Crônica de uma morte anunciada.

Revista IstoÉ

22/07/2011

Por Ricardo Amorim

 

No mundo desenvolvido, o sucesso gerou a crença de que seus países não podem ser atingidos por grandes crises

 

Há anos venho alertando, inclusive nesta coluna, que megatransformações da economia mundial condenaram vários países emergentes, incluindo o Brasil, a crescer e, ao mesmo tempo, criar obstáculos significativos às economias dos países ricos. A isso, somam-se os defeitos congênitos da Eurolândia a requerer ajustes profundos e dolorosos.

Ao contrário do que muitos dizem, não há nada de surpreendente nas sérias dificuldades econômicas vividas por EUA e Europa. Também não surpreende que os líderes políticos destes países sejam culpados pelo mau desempenho econômico, com derrotas recentes das coalizões de governo nas eleições nos EUA, na Alemanha, na Espanha, em Portugal e na Itália.
Surpreendente são os suicídios políticos que antecipam e potencializam dificuldades que já seriam graves.
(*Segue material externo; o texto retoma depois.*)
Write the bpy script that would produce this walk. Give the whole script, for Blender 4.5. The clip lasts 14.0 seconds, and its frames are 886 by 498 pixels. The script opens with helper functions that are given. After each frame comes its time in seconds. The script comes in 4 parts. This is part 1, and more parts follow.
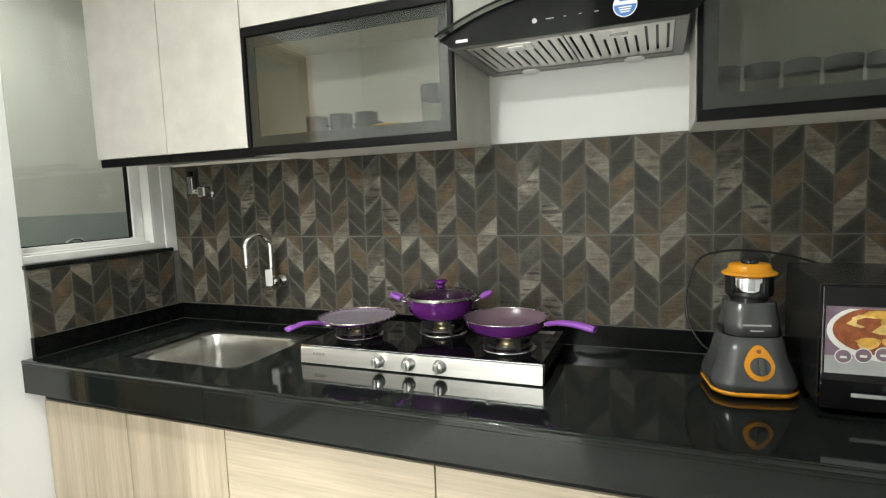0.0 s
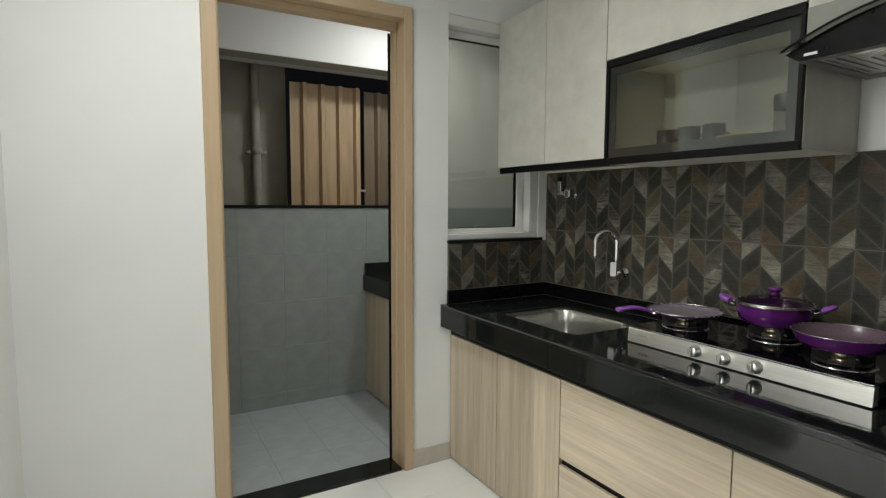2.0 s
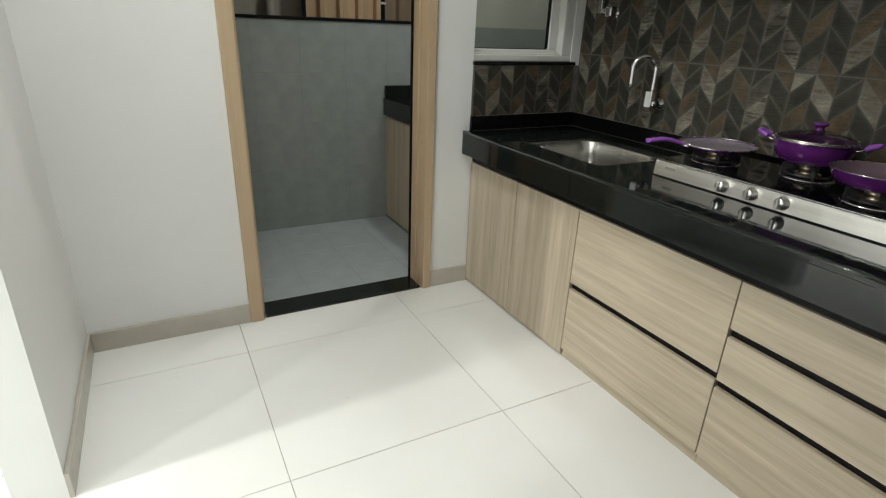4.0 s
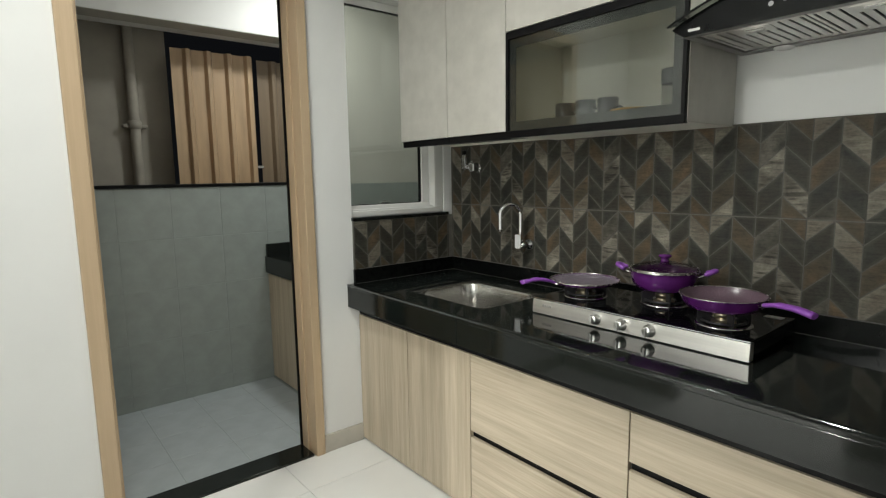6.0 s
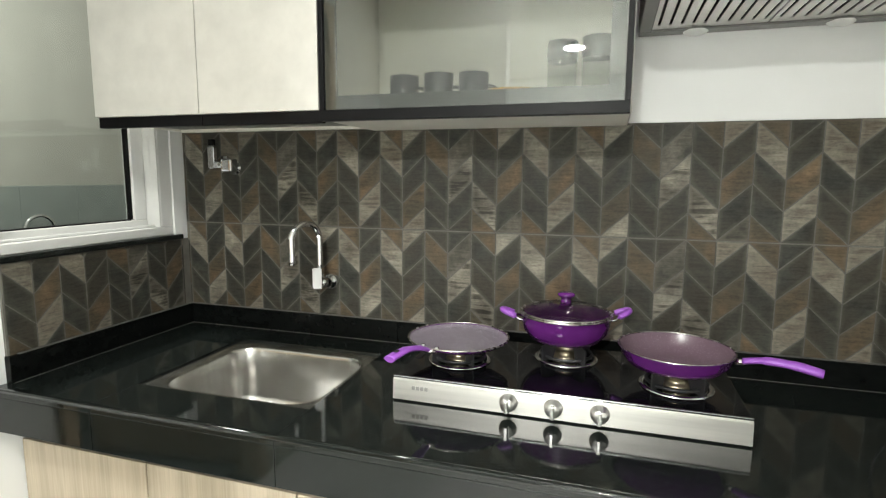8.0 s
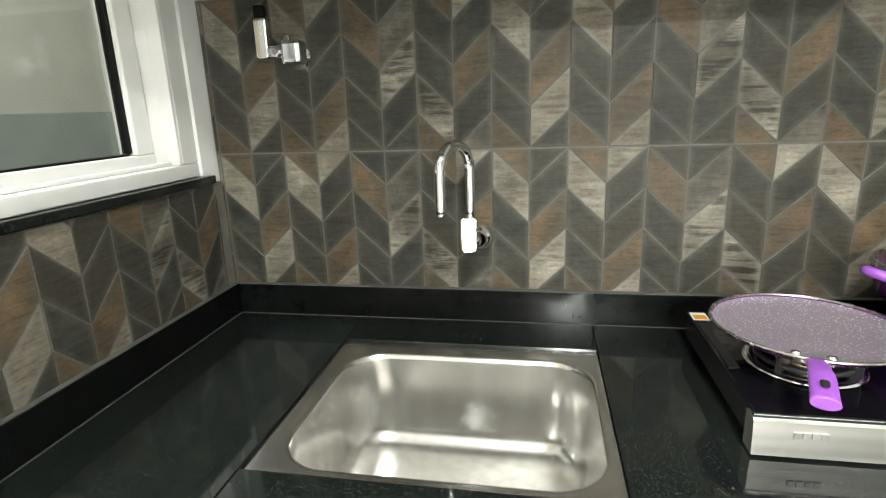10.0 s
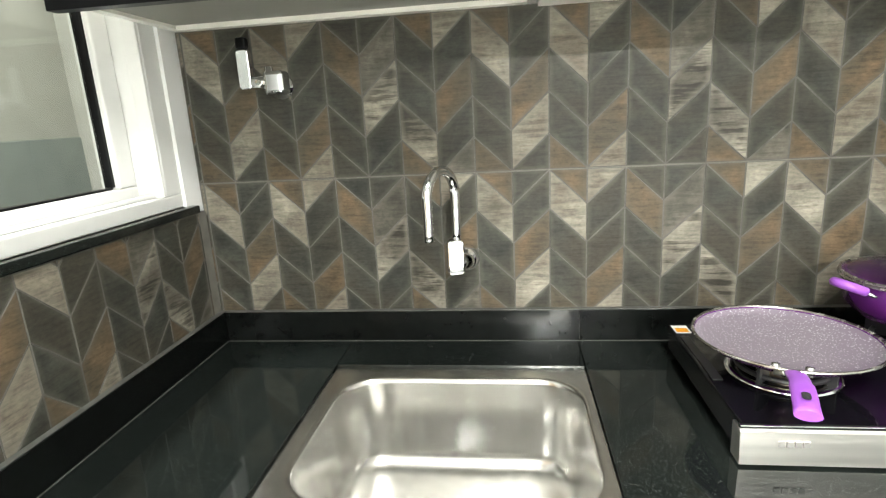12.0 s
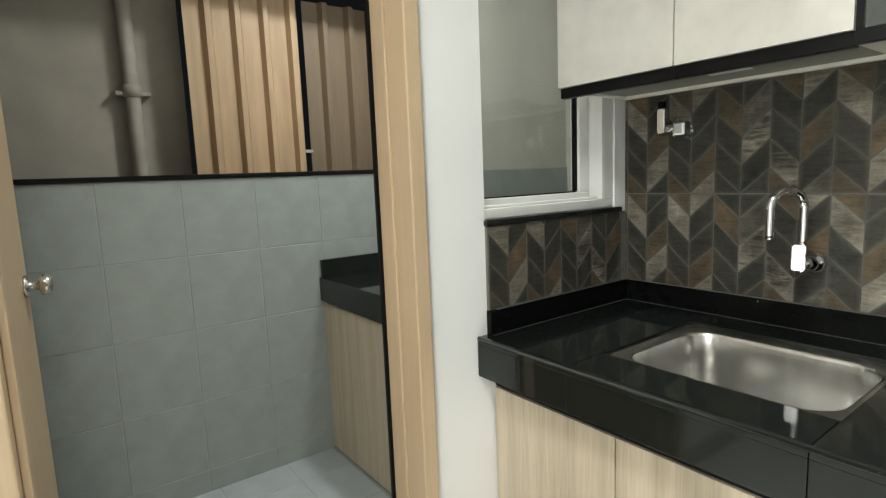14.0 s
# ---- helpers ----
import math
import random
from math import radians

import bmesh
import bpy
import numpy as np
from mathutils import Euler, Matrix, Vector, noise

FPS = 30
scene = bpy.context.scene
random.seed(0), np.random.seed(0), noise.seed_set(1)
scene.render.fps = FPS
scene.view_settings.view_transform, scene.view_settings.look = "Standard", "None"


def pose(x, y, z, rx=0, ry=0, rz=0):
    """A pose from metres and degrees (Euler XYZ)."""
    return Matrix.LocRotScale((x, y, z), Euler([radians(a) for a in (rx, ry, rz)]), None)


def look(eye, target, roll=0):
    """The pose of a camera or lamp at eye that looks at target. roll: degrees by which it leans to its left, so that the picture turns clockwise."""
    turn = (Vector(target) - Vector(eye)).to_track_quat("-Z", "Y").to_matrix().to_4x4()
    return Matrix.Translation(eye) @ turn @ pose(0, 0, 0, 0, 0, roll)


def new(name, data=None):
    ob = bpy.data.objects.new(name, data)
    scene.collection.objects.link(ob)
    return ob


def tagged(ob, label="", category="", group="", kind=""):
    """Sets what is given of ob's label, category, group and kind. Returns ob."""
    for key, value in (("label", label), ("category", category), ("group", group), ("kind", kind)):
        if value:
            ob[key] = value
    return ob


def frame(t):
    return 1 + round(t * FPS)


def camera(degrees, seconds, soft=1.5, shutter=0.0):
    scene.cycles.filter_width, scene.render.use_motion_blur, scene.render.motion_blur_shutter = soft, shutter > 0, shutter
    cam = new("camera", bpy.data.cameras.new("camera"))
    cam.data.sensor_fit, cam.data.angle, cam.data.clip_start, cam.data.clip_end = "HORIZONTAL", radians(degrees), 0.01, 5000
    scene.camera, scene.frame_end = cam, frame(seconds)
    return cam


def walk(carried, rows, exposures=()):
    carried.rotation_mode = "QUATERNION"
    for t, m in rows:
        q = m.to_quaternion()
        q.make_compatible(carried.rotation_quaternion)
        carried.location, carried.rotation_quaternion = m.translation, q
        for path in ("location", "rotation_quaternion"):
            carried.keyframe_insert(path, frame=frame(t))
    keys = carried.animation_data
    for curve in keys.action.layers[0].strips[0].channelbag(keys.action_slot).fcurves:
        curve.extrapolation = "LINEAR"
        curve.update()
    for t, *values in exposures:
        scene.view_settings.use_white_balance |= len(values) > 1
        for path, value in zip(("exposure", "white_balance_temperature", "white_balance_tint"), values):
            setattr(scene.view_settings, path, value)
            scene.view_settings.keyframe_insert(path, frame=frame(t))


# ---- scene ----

Os melhores exemplos vêm da Itália e dos EUA. Inevitavelmente, a crise europeia contaminaria a Itália no futuro. População envelhecida e em queda, uma das dez menores taxas de crescimento econômico e um dos maiores níveis de dívida pública do mundo – que tornam a solvência italiana muito vulnerável a elevações das taxas de juros – fazem da Itália um alvo óbvio. Apesar disso, sem a arrogância de Berlusconi, que fragilizou seu ministro de Economia e a própria confiança no país, é provável que a Itália passasse ilesa por muitos meses ainda.

Nos EUA, a antecipação das preocupações foi ainda mais brutal. Por ter a moeda mais aceita no planeta, os EUA eram considerados porto seguro, apesar de terem níveis de déficit público e de expansão da base monetária que se igualam aos do Brasil no período hiperinflacionário. Eis que um impasse no Congresso para a elevação do limite de endividamento público chama a atenção geral de que o rei está nu. Não fosse a inexequível exigência dos republicanos de que todo ajuste fiscal aconteça através de corte de gastos públicos, sem nenhuma reversão dos cortes de impostos realizados pelo governo Bush, em vez das seguidas reduções de classificação de risco por parte das agências de rating, poucos haveriam notado os pés de barro do gigante.

É provável que os políticos americanos cheguem a um acordo que desarme esta crise de curto prazo – até porque a falta de tal acordo levaria os EUA e o mundo a uma crise de proporções maiores que as da Grande Depressão. Ainda assim, a exposição desnecessária das fragilidades americanas em escala global demonstra a total falta de compreensão pelas lideranças americanas da seriedade da situação em que o país se encontra.

Ignorar a realidade desafiadora – como se os problemas sumissem se fizéssemos de conta que eles não existem – caracterizou também a crise italiana. Imaginava-se que os países mais ricos do planeta haviam criado sistemas e instituições aptas a lidar com crises.
A verdade é que, períodos prolongados de sucesso econômico levaram esses países à incapacidade de ver a magnitude dos seus desafios. No Brasil, décadas de desempenho econômico pífio alimentaram a ideia de que o País não pode dar certo. No mundo desenvolvido, o sucesso gerou a crença de que seus países não podem ser atingidos por grandes crises – coisa de repúblicas de bananas –, incapacitando-os a impedi-las ou limitá-las, tornando-as inevitáveis.